The focal point of the community is the “village centre” with a pond, framed on three sides by shops and services. This local hub is within walking distance of the six neighborhoods.  This area also welcomes those entering from the main access boulevard and is the community’s public gathering place.

Town square with pond

The uses we envision for this commercial core cater to the needs of the local community, while also welcoming tourists and Collingwood residents.  Plentiful seating for the restaurants and bars on the large sidewalk patios, allow patrons to view the pond and the activities of the town throughout the day and into the evening.

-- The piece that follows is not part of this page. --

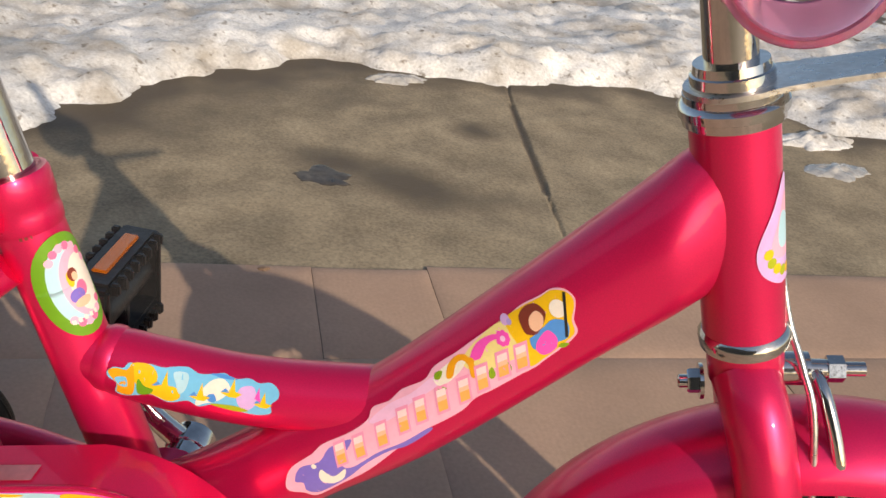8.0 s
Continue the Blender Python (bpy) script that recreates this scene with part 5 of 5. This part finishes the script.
prof = [(0.0250, -0.020), (0.0290, -0.017), (0.0315, -0.008), (0.0320, 0.004), (0.0310, 0.016), (0.0300, 0.020), (0.0286, 0.020), (0.0296, 0.015), (0.0305, 0.004), (0.0300, -0.008), (0.0277, -0.0155), (0.0245, -0.0185)]
spin(bm, prof, (0.501, -0.036, 0.553), axis=(0.12, 0.97, 0.2), segs=56)
plastic = part("clear_cover", bm, CLEARPINK, bike, "see-through pink plastic cover")
bm = bmesh.new()
box(bm, (0.016, 0.006, 0.040), pose(0.474, -0.034, 0.548, 0, -30, 0), 0.002)
part("cover_arm", bm, CLEARPINK, plastic)

# saddle on the post
top = base + seat_axis * 0.185
bm = bmesh.new()
path = smooth_path([top + Vector(p) for p in ((-0.105, 0, 0.030), (-0.080, 0, 0.034), (-0.02, 0, 0.026), (0.05, 0, 0.022), (0.105, 0, 0.018))], 6)
n = len(path)
sweep(bm, path, [0.016 + 0.006 * math.sin(math.pi * i / (n - 1)) for i in range(n)], 20,
      [0.6 + 3.2 * math.sin(math.pi * min(1, 0.08 + i / (n - 1) * 0.9)) * (1 - i / (n - 1)) ** 1.1 for i in range(n)])
saddle = part("saddle", bm, PINKPLASTIC, bike, "padded pink saddle")
bm = bmesh.new()
sweep(bm, [top - seat_axis * 0.02, top + seat_axis * 0.022], 0.0155, 18)
part("saddle_clamp", bm, STEEL, saddle)

# ---- ground details ----
# thin ice at the snow's edge
def flat_lump(name, cx, cy, rx, ry, h, mat, label, category, seed, turn=0.0, z0=-0.0065):
    bm = bmesh.new()
    n, rings = 60, 14
    rows = []
    for j in range(rings):
        f = j / (rings - 1)
        row = []
        for k in range(n):
            a = 2 * math.pi * k / n
            w = 1 + 0.45 * noise.noise((math.cos(a) * 1.7 + seed, math.sin(a) * 1.7, seed)) + 0.22 * noise.noise((math.cos(a) * 5, math.sin(a) * 5, seed))
            p = Vector((rx * w * f * math.cos(a), ry * w * f * math.sin(a), 0))
            p.rotate(Euler((0, 0, radians(turn))))
            x, y = cx + p.x, cy + p.y
            low = concrete_height(x, y) if z0 is None else z0
            row.append(bm.verts.new((x, y, low + h * (1 - f * f) * (0.9 + 0.9 * noise.noise((x * 45, y * 45, seed))) - (0.002 if f == 1 else 0))))
        rows.append(row)
    for a, b in zip(rows, rows[1:]):
        for k in range(n):
            bm.faces.new((a[k], a[(k + 1) % n], b[(k + 1) % n], b[k]))
    bmesh.ops.remove_doubles(bm, verts=bm.verts[:], dist=1e-5)
    return tagged(link_mesh(name, bm, mat), label, category, {"mud_crumb": "mud crumbs on the cardboard", "snow_lump": "snow lumps on the concrete"}.get(name, ""))


flat_lump("ice_patch", 0.195, 1.385, 0.065, 0.030, 0.010, ICE, "thin grey sheet of melting ice on concrete", "ice", 2.0, 25)
flat_lump("puddle", 0.172, 0.890, 0.046, 0.034, 0.0008, WET, "small shallow puddle on damp concrete", "puddle", 2.5, 10, None)
flat_lump("snow_lump", 1.06, 1.47, 0.10, 0.045, 0.014, SNOW, "lump of melting snow on wet concrete", "snow", 7.0, 30)
flat_lump("snow_lump", 1.07, 1.32, 0.075, 0.040, 0.007, ICE, "half-melted grey lump of icy snow", "snow", 9.0, 35)
flat_lump("mud_crumb", -0.121, -0.179, 0.016, 0.006, 0.004, CARDEDGE, "crumb of dried mud on the cardboard", "mud", 1.0, 40, -0.001)
flat_lump("mud_crumb", -0.085, -0.150, 0.010, 0.004, 0.003, CARDEDGE, "crumb of dried mud on the cardboard", "mud", 4.0, 10, -0.001)
flat_lump("mud_crumb", 0.345, 0.010, 0.013, 0.008, 0.002, CARDEDGE, "flat stain of mud on the cardboard", "mud", 6.0, 0, -0.0008)
flat_lump("mud_crumb", -0.300, 0.440, 0.006, 0.004, 0.003, CARDEDGE, "small dark crumb on the cardboard", "mud", 8.0, 0, -0.001)
flat_lump("mud_crumb", 0.165, 0.590, 0.008, 0.004, 0.003, CARDEDGE, "small dark crumb on the cardboard", "mud", 3.0, 20, -0.001)
flat_lump("mud_crumb", 0.850, 0.800, 0.009, 0.006, 0.004, CARDEDGE, "small dark crumb on the cardboard", "mud", 11.0, 0, -0.001)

A signature restaurant and waterside patio extends over the water at the western shore of the pond while its fourth edge, the southern flank of the open space, is enclosed by the mature trees of the forest preserve.  The pond, which has a terraced stone shoreline and amphitheater along its northern shore is naturalized along its southern flank.  A small wetland, bisected by a boardwalk and bike path, is a softer, natural edge along this shoreline.

The 800m Georgian Bay shoreline remains untouched in our proposal, with the exception of a boardwalk, (that allows for the exploration of the coastal fen landscape) and a shallow boat channel.

Bridgewater’s residents share the waterfront club house with its pools and sun decks with a boutique hotel and marina.  A public waterfront restaurant is planned within the hotel to ensure that everyone can experience this unique part of Georgian Bay.

Building upon the lessons learned from other New Urbanist communities, I am hopeful that our development will create a counterpoint to urban sprawl.  Our long term goal is that this community will be self-sustaining, and that much of the day-to-day activities of its citizens will remain within the community.  This would result in reducing vehicular use in favour of walking and cycling. It is also our hope that the strategy our team deployed, to preserve the provincially significant natural areas of the site, will be used as a template for future development within the region.